What the task requires:
The entries below contain a line with "4. More parts follow." and a line with "return d, u, u.cross(d)". Retype exactly everything from the first down to the second, both included, and nothing else.

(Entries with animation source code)

╔══

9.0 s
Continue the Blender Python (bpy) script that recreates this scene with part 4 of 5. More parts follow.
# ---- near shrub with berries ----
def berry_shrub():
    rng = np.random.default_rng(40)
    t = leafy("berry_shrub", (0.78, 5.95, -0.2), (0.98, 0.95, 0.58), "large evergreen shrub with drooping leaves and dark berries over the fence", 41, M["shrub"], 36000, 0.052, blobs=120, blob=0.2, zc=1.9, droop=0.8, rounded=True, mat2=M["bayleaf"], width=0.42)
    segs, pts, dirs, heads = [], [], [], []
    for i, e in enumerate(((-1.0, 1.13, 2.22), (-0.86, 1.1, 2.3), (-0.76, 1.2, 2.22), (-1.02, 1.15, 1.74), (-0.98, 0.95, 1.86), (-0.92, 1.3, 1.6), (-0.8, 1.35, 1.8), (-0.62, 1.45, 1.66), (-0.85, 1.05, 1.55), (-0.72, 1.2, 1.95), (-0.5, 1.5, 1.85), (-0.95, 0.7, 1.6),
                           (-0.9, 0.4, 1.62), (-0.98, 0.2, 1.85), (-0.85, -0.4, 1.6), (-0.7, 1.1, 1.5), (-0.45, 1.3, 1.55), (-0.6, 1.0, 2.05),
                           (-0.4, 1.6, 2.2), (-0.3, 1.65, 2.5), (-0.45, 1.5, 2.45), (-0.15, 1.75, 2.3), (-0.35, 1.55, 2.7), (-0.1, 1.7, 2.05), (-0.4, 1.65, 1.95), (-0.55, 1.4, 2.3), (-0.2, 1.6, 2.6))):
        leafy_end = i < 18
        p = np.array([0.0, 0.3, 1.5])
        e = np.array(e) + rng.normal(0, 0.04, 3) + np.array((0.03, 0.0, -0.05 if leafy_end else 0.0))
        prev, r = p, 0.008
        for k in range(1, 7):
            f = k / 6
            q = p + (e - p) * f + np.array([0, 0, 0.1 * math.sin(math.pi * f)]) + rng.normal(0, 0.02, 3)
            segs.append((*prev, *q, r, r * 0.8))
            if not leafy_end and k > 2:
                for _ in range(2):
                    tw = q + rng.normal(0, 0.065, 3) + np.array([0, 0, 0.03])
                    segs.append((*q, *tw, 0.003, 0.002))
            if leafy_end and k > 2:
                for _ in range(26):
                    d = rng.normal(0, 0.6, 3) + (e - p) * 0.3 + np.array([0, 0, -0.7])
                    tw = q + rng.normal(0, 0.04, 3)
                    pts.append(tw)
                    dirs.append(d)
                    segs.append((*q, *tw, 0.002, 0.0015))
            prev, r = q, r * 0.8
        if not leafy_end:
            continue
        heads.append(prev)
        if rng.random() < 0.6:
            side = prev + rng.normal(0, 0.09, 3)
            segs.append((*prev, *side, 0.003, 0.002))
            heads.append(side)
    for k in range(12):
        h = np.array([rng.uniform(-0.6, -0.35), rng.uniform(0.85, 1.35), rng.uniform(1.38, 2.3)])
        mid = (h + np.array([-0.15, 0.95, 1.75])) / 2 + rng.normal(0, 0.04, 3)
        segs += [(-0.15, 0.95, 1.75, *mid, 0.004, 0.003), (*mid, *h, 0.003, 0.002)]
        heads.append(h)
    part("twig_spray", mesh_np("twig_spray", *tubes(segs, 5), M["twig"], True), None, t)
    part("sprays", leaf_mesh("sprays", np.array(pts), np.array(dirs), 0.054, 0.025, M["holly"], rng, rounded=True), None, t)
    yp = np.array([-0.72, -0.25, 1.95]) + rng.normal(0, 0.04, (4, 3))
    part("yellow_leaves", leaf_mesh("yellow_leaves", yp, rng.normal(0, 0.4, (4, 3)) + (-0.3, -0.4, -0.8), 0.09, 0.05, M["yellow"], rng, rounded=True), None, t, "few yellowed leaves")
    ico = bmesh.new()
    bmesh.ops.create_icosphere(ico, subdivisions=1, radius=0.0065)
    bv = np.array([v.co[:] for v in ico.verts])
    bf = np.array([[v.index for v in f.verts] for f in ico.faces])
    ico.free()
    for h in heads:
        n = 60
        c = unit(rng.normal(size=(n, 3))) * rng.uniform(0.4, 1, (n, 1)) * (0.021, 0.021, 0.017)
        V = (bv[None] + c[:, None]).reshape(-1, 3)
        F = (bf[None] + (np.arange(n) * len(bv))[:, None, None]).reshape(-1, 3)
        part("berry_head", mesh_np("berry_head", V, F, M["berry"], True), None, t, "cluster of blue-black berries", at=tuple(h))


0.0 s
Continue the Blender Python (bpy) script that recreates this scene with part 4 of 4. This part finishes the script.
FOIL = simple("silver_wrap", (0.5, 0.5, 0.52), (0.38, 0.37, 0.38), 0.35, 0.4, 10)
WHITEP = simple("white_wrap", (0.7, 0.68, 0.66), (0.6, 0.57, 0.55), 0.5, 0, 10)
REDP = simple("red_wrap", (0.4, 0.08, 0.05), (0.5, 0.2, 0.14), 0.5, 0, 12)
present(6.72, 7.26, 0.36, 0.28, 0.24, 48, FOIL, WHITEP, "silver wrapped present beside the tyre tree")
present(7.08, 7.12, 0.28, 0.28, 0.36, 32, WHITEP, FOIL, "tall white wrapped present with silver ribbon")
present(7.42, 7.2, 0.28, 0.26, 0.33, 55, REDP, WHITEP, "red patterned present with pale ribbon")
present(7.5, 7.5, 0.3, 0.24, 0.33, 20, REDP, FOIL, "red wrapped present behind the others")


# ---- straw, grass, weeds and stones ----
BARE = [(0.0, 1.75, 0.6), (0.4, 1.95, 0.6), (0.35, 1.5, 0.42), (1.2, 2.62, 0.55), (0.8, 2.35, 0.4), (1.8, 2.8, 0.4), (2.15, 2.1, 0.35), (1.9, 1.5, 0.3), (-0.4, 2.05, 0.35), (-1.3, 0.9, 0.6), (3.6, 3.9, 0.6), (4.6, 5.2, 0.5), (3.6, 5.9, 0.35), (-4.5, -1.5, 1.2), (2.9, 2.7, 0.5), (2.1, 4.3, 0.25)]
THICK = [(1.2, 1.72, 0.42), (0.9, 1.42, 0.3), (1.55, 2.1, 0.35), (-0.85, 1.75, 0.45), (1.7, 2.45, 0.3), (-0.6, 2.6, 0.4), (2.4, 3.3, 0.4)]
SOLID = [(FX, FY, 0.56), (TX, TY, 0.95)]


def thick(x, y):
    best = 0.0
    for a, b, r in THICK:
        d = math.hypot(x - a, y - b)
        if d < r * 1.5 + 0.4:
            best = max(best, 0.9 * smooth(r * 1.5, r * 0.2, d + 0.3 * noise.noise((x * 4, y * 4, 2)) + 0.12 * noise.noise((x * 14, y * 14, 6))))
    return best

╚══
╔══

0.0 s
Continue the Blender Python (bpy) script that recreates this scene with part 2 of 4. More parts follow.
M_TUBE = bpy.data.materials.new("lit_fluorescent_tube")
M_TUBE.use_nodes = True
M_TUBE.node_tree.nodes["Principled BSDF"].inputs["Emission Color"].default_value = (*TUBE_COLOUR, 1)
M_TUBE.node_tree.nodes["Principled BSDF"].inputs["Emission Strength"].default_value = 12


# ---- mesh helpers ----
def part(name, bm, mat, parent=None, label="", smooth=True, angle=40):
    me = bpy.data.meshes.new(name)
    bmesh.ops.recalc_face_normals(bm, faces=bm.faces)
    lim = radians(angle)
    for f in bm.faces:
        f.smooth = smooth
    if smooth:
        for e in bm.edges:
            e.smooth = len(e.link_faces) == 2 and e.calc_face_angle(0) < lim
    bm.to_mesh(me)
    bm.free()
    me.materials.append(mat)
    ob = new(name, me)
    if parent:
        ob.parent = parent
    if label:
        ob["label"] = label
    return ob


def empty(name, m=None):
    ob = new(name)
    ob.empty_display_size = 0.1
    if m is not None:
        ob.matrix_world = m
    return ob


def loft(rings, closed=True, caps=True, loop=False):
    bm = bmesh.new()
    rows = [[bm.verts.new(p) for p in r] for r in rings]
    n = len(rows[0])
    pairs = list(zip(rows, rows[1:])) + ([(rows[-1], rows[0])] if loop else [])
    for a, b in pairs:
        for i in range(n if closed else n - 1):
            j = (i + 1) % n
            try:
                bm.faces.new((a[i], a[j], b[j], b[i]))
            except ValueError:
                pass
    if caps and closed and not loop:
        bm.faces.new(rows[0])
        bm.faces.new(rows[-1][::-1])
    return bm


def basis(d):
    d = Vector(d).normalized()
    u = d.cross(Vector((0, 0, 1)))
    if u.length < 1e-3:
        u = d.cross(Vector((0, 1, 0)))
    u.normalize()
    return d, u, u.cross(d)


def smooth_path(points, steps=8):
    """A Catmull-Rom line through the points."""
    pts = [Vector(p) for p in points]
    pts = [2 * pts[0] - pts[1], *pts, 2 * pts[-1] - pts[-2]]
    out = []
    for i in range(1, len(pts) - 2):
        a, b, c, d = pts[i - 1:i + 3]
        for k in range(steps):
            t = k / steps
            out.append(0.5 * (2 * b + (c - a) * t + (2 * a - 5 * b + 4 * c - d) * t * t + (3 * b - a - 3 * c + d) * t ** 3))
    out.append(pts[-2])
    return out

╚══

Task answer:
Continue the Blender Python (bpy) script that recreates this scene with part 2 of 4. More parts follow.
M_TUBE = bpy.data.materials.new("lit_fluorescent_tube")
M_TUBE.use_nodes = True
M_TUBE.node_tree.nodes["Principled BSDF"].inputs["Emission Color"].default_value = (*TUBE_COLOUR, 1)
M_TUBE.node_tree.nodes["Principled BSDF"].inputs["Emission Strength"].default_value = 12


# ---- mesh helpers ----
def part(name, bm, mat, parent=None, label="", smooth=True, angle=40):
    me = bpy.data.meshes.new(name)
    bmesh.ops.recalc_face_normals(bm, faces=bm.faces)
    lim = radians(angle)
    for f in bm.faces:
        f.smooth = smooth
    if smooth:
        for e in bm.edges:
            e.smooth = len(e.link_faces) == 2 and e.calc_face_angle(0) < lim
    bm.to_mesh(me)
    bm.free()
    me.materials.append(mat)
    ob = new(name, me)
    if parent:
        ob.parent = parent
    if label:
        ob["label"] = label
    return ob


def empty(name, m=None):
    ob = new(name)
    ob.empty_display_size = 0.1
    if m is not None:
        ob.matrix_world = m
    return ob


def loft(rings, closed=True, caps=True, loop=False):
    bm = bmesh.new()
    rows = [[bm.verts.new(p) for p in r] for r in rings]
    n = len(rows[0])
    pairs = list(zip(rows, rows[1:])) + ([(rows[-1], rows[0])] if loop else [])
    for a, b in pairs:
        for i in range(n if closed else n - 1):
            j = (i + 1) % n
            try:
                bm.faces.new((a[i], a[j], b[j], b[i]))
            except ValueError:
                pass
    if caps and closed and not loop:
        bm.faces.new(rows[0])
        bm.faces.new(rows[-1][::-1])
    return bm


def basis(d):
    d = Vector(d).normalized()
    u = d.cross(Vector((0, 0, 1)))
    if u.length < 1e-3:
        u = d.cross(Vector((0, 1, 0)))
    u.normalize()
    return d, u, u.cross(d)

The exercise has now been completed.